» GIVEN TASK: Copy each line of the data below exactly, leaving out pictures.

» GIVEN INFORMATION:
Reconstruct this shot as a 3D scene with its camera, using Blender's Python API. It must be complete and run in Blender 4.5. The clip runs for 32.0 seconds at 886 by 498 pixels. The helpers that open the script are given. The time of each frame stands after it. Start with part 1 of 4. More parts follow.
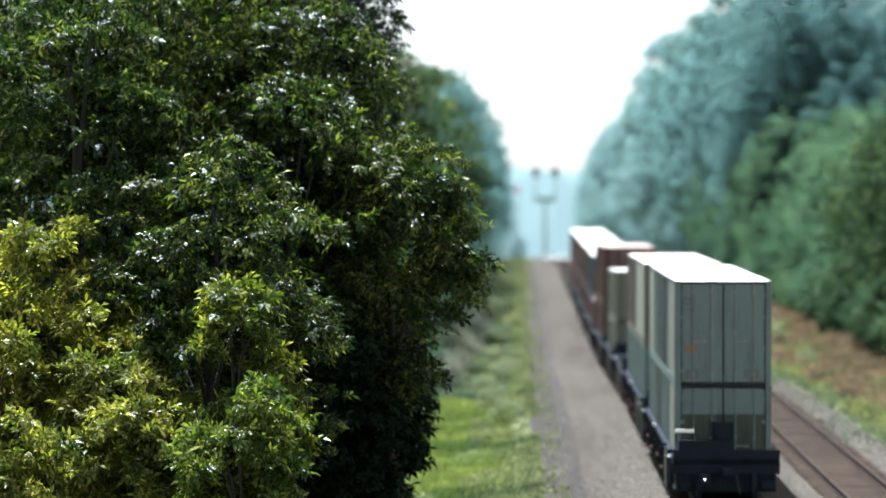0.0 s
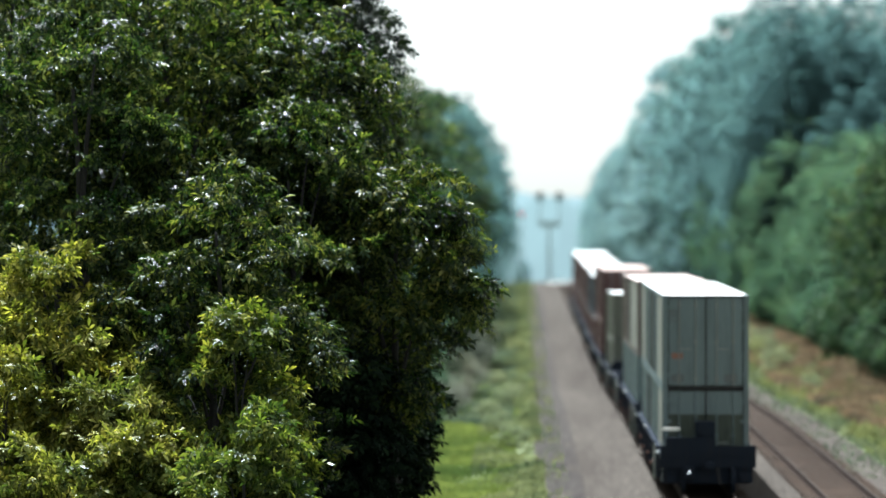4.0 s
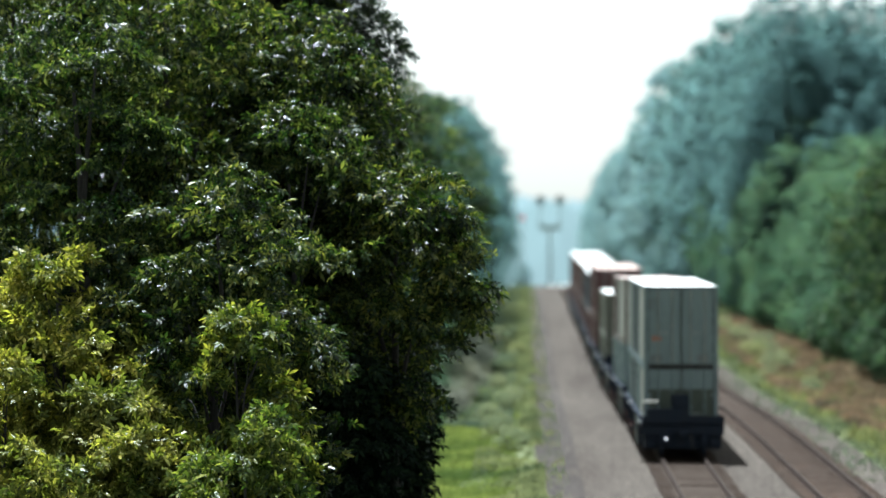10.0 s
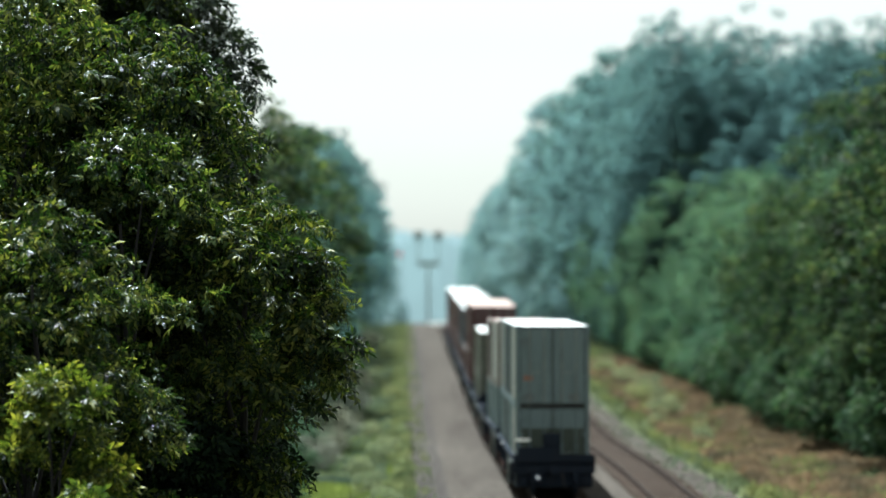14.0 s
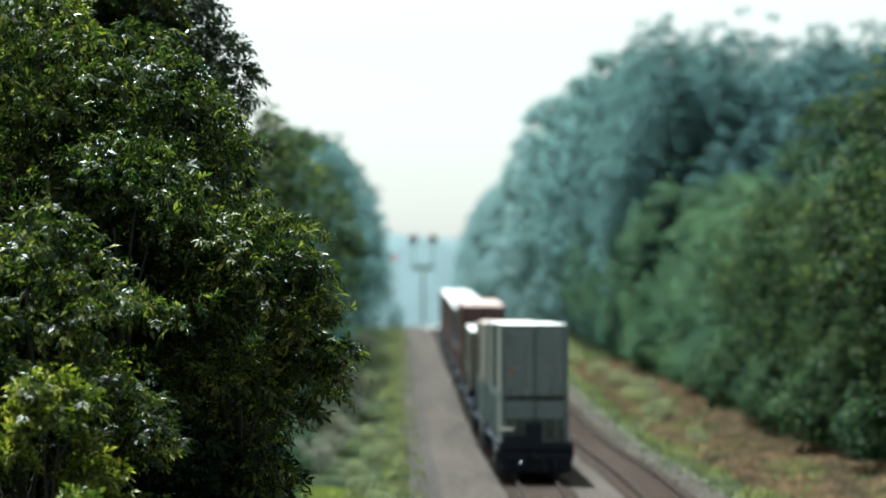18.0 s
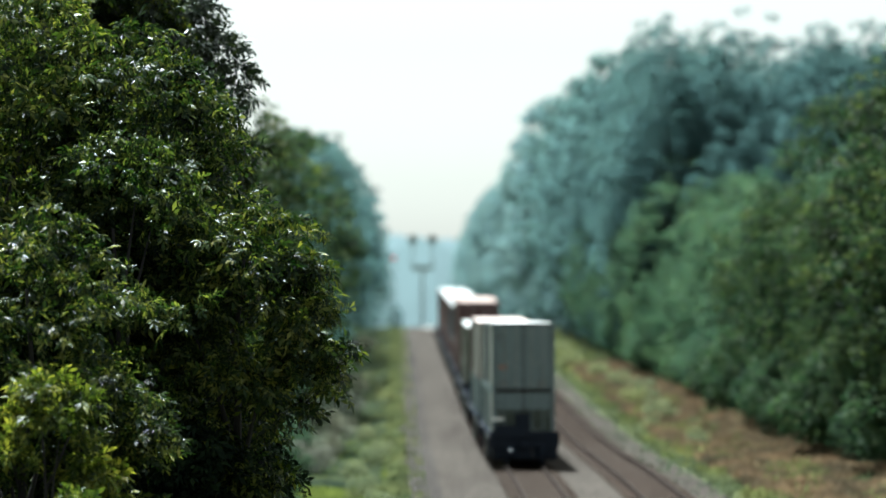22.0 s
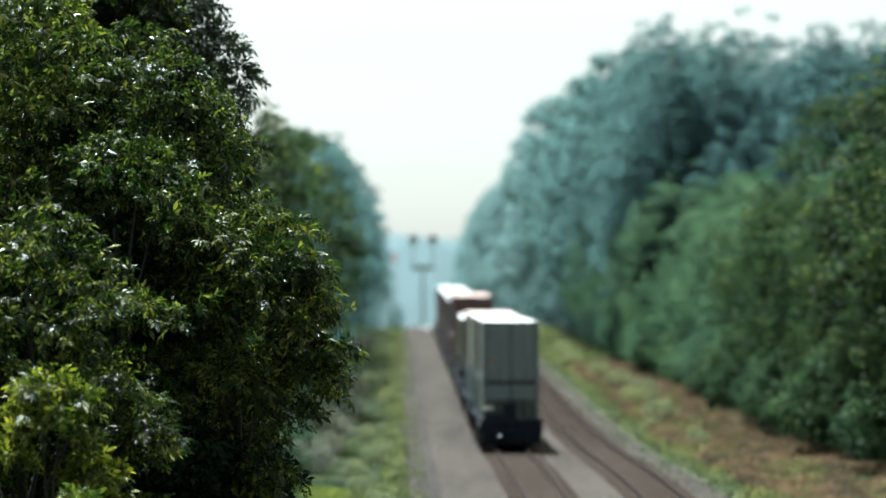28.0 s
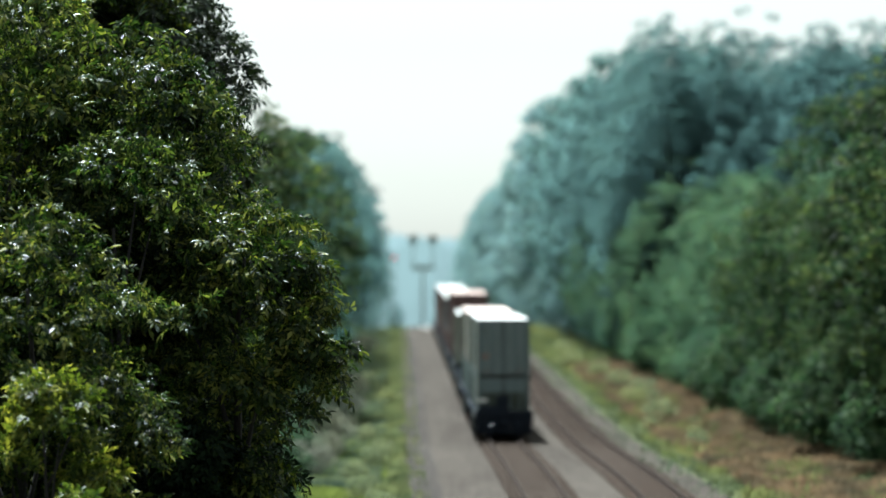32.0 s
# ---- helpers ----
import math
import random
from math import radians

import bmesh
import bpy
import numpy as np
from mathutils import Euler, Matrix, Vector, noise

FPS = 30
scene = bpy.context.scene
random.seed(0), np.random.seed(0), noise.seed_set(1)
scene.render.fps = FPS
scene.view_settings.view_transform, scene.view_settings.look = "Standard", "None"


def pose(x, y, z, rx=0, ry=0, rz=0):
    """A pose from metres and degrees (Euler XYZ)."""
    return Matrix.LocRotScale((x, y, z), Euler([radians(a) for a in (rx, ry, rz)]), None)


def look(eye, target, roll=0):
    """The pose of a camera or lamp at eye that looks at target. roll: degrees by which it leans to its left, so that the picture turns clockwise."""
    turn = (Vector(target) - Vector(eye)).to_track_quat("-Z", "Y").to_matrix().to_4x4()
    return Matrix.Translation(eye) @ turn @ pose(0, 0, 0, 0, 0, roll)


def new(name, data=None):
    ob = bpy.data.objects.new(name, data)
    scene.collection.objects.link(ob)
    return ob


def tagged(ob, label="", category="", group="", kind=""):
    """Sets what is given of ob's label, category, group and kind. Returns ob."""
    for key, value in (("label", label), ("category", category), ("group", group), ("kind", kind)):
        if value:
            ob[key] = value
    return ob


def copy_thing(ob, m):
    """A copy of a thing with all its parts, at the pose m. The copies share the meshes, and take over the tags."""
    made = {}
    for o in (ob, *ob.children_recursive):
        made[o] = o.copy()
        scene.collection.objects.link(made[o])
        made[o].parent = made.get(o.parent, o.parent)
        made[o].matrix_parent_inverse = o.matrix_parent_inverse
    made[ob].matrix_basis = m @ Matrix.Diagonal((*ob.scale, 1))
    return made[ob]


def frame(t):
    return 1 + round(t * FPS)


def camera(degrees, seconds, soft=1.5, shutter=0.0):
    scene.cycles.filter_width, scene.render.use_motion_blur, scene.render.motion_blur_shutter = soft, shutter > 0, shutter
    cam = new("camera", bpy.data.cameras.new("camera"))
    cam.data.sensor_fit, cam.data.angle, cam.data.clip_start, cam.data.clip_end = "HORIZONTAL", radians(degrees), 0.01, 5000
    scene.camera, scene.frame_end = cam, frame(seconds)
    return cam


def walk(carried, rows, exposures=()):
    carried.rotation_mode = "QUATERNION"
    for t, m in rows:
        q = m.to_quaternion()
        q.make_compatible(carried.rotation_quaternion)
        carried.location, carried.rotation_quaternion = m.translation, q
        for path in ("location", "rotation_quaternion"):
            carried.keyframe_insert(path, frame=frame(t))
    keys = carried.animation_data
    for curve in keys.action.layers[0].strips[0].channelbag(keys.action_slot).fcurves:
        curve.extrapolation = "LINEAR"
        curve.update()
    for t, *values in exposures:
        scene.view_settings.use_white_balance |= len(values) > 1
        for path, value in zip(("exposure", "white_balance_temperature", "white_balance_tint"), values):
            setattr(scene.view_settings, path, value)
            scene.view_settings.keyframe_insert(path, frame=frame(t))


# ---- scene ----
import itertools

# ---------------------------------------------------------------- camera
cam = camera(16.9, 32.0, soft=1.55)
cam.data.dof.use_dof = True
cam.data.dof.focus_distance = 63.0
cam.data.dof.aperture_fstop = 0.44
walk(cam, [
    (0, pose(-0.25, -9.30, 8.05, 89.179, 0, 1.417)),
    (0.5, pose(-0.25, -9.30, 8.05, 89.305, 0, 1.454)),
    (1, pose(-0.25, -9.30, 8.05, 89.408, 0, 1.482)),
    (1.5, pose(-0.25, -9.30, 8.05, 89.488, 0, 1.502)),
    (2, pose(-0.25, -9.30, 8.05, 89.541, 0, 1.526)),
    (2.5, pose(-0.25, -9.30, 8.05, 89.591, 0, 1.483)),
    (3, pose(-0.25, -9.30, 8.05, 89.631, 0, 1.490)),
    (3.5, pose(-0.25, -9.30, 8.05, 89.641, 0, 1.494)),
    (5.5, pose(-0.25, -9.30, 8.05, 89.701, 0, 1.507)),
    (7.5, pose(-0.25, -9.30, 8.05, 89.717, 0, 1.509)),
    (9.5, pose(-0.25, -9.30, 8.05, 89.721, 0, 1.509)),
    (11, pose(-0.25, -9.30, 8.05, 89.727, 0, 1.503)),
    (11.2, pose(-0.25, -9.30, 8.05, 90.107, 0, 1.690)),
    (11.3, pose(-0.24, -8.99, 8.06, 90.558, 0, 1.559)),
    (11.4, pose(-0.22, -8.33, 8.08, 90.677, 0, 1.296)),
    (11.5, pose(-0.20, -7.32, 8.11, 90.638, 0, 0.336)),
    (11.6, pose(-0.16, -6.07, 8.15, 90.510, 0, 0.428)),
    (11.7, pose(-0.13, -4.81, 8.19, 90.154, 0, 0.488)),
    (11.8, pose(-0.10, -3.58, 8.22, 89.971, 0, 0.537)),
    (11.9, pose(-0.06, -2.37, 8.26, 89.756, 0, 0.466)),
    (12, pose(-0.03, -1.16, 8.29, 89.731, 0, 0.133)),
    (12.1, pose(-0.02, -0.70, 8.31, 89.924, 0, -0.485)),
    (12.2, pose(-0.01, -0.23, 8.32, 90.188, 0, -0.650)),
    (12.3, pose(-0.00, -0.12, 8.33, 90.349, 0, -0.683)),
    (12.5, pose(0.00, 0.00, 8.33, 90.247, 0, -0.745)),
    (13, pose(0.00, 0.00, 8.33, 90.320, 0, -0.782)),
    (13.5, pose(0.00, 0.00, 8.33, 90.350, 0, -0.785)),
    (14, pose(0.00, 0.00, 8.33, 90.379, 0, -0.808)),
    (14.5, pose(0.00, 0.00, 8.33, 90.410, 0, -0.852)),
    (16.5, pose(0.00, 0.00, 8.33, 90.429, 0, -0.899)),
    (18, pose(0.00, 0.00, 8.33, 90.448, 0, -0.906)),
    (19.5, pose(0.00, 0.00, 8.33, 90.465, 0, -0.918)),
    (22, pose(0.00, 0.00, 8.33, 90.456, 0, -0.919)),
    (25, pose(0.00, 0.00, 8.33, 90.445, 0, -0.905)),
    (27.5, pose(0.00, 0.00, 8.33, 90.452, 0, -0.910)),
    (30, pose(0.00, 0.00, 8.33, 90.447, 0, -0.910)),
    (32, pose(0.00, 0.00, 8.33, 90.450, 0, -0.911)),
], exposures=((0, 1.78, 5450, 7), (1.8, 1.57, 5460, 6), (10.8, 1.48, 5450, 4), (12.6, 1.32, 5500, 1), (32, 1.32, 5500, 1)))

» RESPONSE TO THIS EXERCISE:
Reconstruct this shot as a 3D scene with its camera, using Blender's Python API. It must be complete and run in Blender 4.5. The clip runs for 32.0 seconds at 886 by 498 pixels. The helpers that open the script are given. The time of each frame stands after it. Start with part 1 of 4. More parts follow.
0.0 s
4.0 s
10.0 s
14.0 s
18.0 s
22.0 s
28.0 s
32.0 s
# ---- helpers ----
import math
import random
from math import radians

import bmesh
import bpy
import numpy as np
from mathutils import Euler, Matrix, Vector, noise

FPS = 30
scene = bpy.context.scene
random.seed(0), np.random.seed(0), noise.seed_set(1)
scene.render.fps = FPS
scene.view_settings.view_transform, scene.view_settings.look = "Standard", "None"


def pose(x, y, z, rx=0, ry=0, rz=0):
    """A pose from metres and degrees (Euler XYZ)."""
    return Matrix.LocRotScale((x, y, z), Euler([radians(a) for a in (rx, ry, rz)]), None)


def look(eye, target, roll=0):
    """The pose of a camera or lamp at eye that looks at target. roll: degrees by which it leans to its left, so that the picture turns clockwise."""
    turn = (Vector(target) - Vector(eye)).to_track_quat("-Z", "Y").to_matrix().to_4x4()
    return Matrix.Translation(eye) @ turn @ pose(0, 0, 0, 0, 0, roll)


def new(name, data=None):
    ob = bpy.data.objects.new(name, data)
    scene.collection.objects.link(ob)
    return ob


def tagged(ob, label="", category="", group="", kind=""):
    """Sets what is given of ob's label, category, group and kind. Returns ob."""
    for key, value in (("label", label), ("category", category), ("group", group), ("kind", kind)):
        if value:
            ob[key] = value
    return ob


def copy_thing(ob, m):
    """A copy of a thing with all its parts, at the pose m. The copies share the meshes, and take over the tags."""
    made = {}
    for o in (ob, *ob.children_recursive):
        made[o] = o.copy()
        scene.collection.objects.link(made[o])
        made[o].parent = made.get(o.parent, o.parent)
        made[o].matrix_parent_inverse = o.matrix_parent_inverse
    made[ob].matrix_basis = m @ Matrix.Diagonal((*ob.scale, 1))
    return made[ob]


def frame(t):
    return 1 + round(t * FPS)


def camera(degrees, seconds, soft=1.5, shutter=0.0):
    scene.cycles.filter_width, scene.render.use_motion_blur, scene.render.motion_blur_shutter = soft, shutter > 0, shutter
    cam = new("camera", bpy.data.cameras.new("camera"))
    cam.data.sensor_fit, cam.data.angle, cam.data.clip_start, cam.data.clip_end = "HORIZONTAL", radians(degrees), 0.01, 5000
    scene.camera, scene.frame_end = cam, frame(seconds)
    return cam


def walk(carried, rows, exposures=()):
    carried.rotation_mode = "QUATERNION"
    for t, m in rows:
        q = m.to_quaternion()
        q.make_compatible(carried.rotation_quaternion)
        carried.location, carried.rotation_quaternion = m.translation, q
        for path in ("location", "rotation_quaternion"):
            carried.keyframe_insert(path, frame=frame(t))
    keys = carried.animation_data
    for curve in keys.action.layers[0].strips[0].channelbag(keys.action_slot).fcurves:
        curve.extrapolation = "LINEAR"
        curve.update()
    for t, *values in exposures:
        scene.view_settings.use_white_balance |= len(values) > 1
        for path, value in zip(("exposure", "white_balance_temperature", "white_balance_tint"), values):
            setattr(scene.view_settings, path, value)
            scene.view_settings.keyframe_insert(path, frame=frame(t))


# ---- scene ----
import itertools

# ---------------------------------------------------------------- camera
cam = camera(16.9, 32.0, soft=1.55)
cam.data.dof.use_dof = True
cam.data.dof.focus_distance = 63.0
cam.data.dof.aperture_fstop = 0.44
walk(cam, [
    (0, pose(-0.25, -9.30, 8.05, 89.179, 0, 1.417)),
    (0.5, pose(-0.25, -9.30, 8.05, 89.305, 0, 1.454)),
    (1, pose(-0.25, -9.30, 8.05, 89.408, 0, 1.482)),
    (1.5, pose(-0.25, -9.30, 8.05, 89.488, 0, 1.502)),
    (2, pose(-0.25, -9.30, 8.05, 89.541, 0, 1.526)),
    (2.5, pose(-0.25, -9.30, 8.05, 89.591, 0, 1.483)),
    (3, pose(-0.25, -9.30, 8.05, 89.631, 0, 1.490)),
    (3.5, pose(-0.25, -9.30, 8.05, 89.641, 0, 1.494)),
    (5.5, pose(-0.25, -9.30, 8.05, 89.701, 0, 1.507)),
    (7.5, pose(-0.25, -9.30, 8.05, 89.717, 0, 1.509)),
    (9.5, pose(-0.25, -9.30, 8.05, 89.721, 0, 1.509)),
    (11, pose(-0.25, -9.30, 8.05, 89.727, 0, 1.503)),
    (11.2, pose(-0.25, -9.30, 8.05, 90.107, 0, 1.690)),
    (11.3, pose(-0.24, -8.99, 8.06, 90.558, 0, 1.559)),
    (11.4, pose(-0.22, -8.33, 8.08, 90.677, 0, 1.296)),
    (11.5, pose(-0.20, -7.32, 8.11, 90.638, 0, 0.336)),
    (11.6, pose(-0.16, -6.07, 8.15, 90.510, 0, 0.428)),
    (11.7, pose(-0.13, -4.81, 8.19, 90.154, 0, 0.488)),
    (11.8, pose(-0.10, -3.58, 8.22, 89.971, 0, 0.537)),
    (11.9, pose(-0.06, -2.37, 8.26, 89.756, 0, 0.466)),
    (12, pose(-0.03, -1.16, 8.29, 89.731, 0, 0.133)),
    (12.1, pose(-0.02, -0.70, 8.31, 89.924, 0, -0.485)),
    (12.2, pose(-0.01, -0.23, 8.32, 90.188, 0, -0.650)),
    (12.3, pose(-0.00, -0.12, 8.33, 90.349, 0, -0.683)),
    (12.5, pose(0.00, 0.00, 8.33, 90.247, 0, -0.745)),
    (13, pose(0.00, 0.00, 8.33, 90.320, 0, -0.782)),
    (13.5, pose(0.00, 0.00, 8.33, 90.350, 0, -0.785)),
    (14, pose(0.00, 0.00, 8.33, 90.379, 0, -0.808)),
    (14.5, pose(0.00, 0.00, 8.33, 90.410, 0, -0.852)),
    (16.5, pose(0.00, 0.00, 8.33, 90.429, 0, -0.899)),
    (18, pose(0.00, 0.00, 8.33, 90.448, 0, -0.906)),
    (19.5, pose(0.00, 0.00, 8.33, 90.465, 0, -0.918)),
    (22, pose(0.00, 0.00, 8.33, 90.456, 0, -0.919)),
    (25, pose(0.00, 0.00, 8.33, 90.445, 0, -0.905)),
    (27.5, pose(0.00, 0.00, 8.33, 90.452, 0, -0.910)),
    (30, pose(0.00, 0.00, 8.33, 90.447, 0, -0.910)),
    (32, pose(0.00, 0.00, 8.33, 90.450, 0, -0.911)),
], exposures=((0, 1.78, 5450, 7), (1.8, 1.57, 5460, 6), (10.8, 1.48, 5450, 4), (12.6, 1.32, 5500, 1), (32, 1.32, 5500, 1)))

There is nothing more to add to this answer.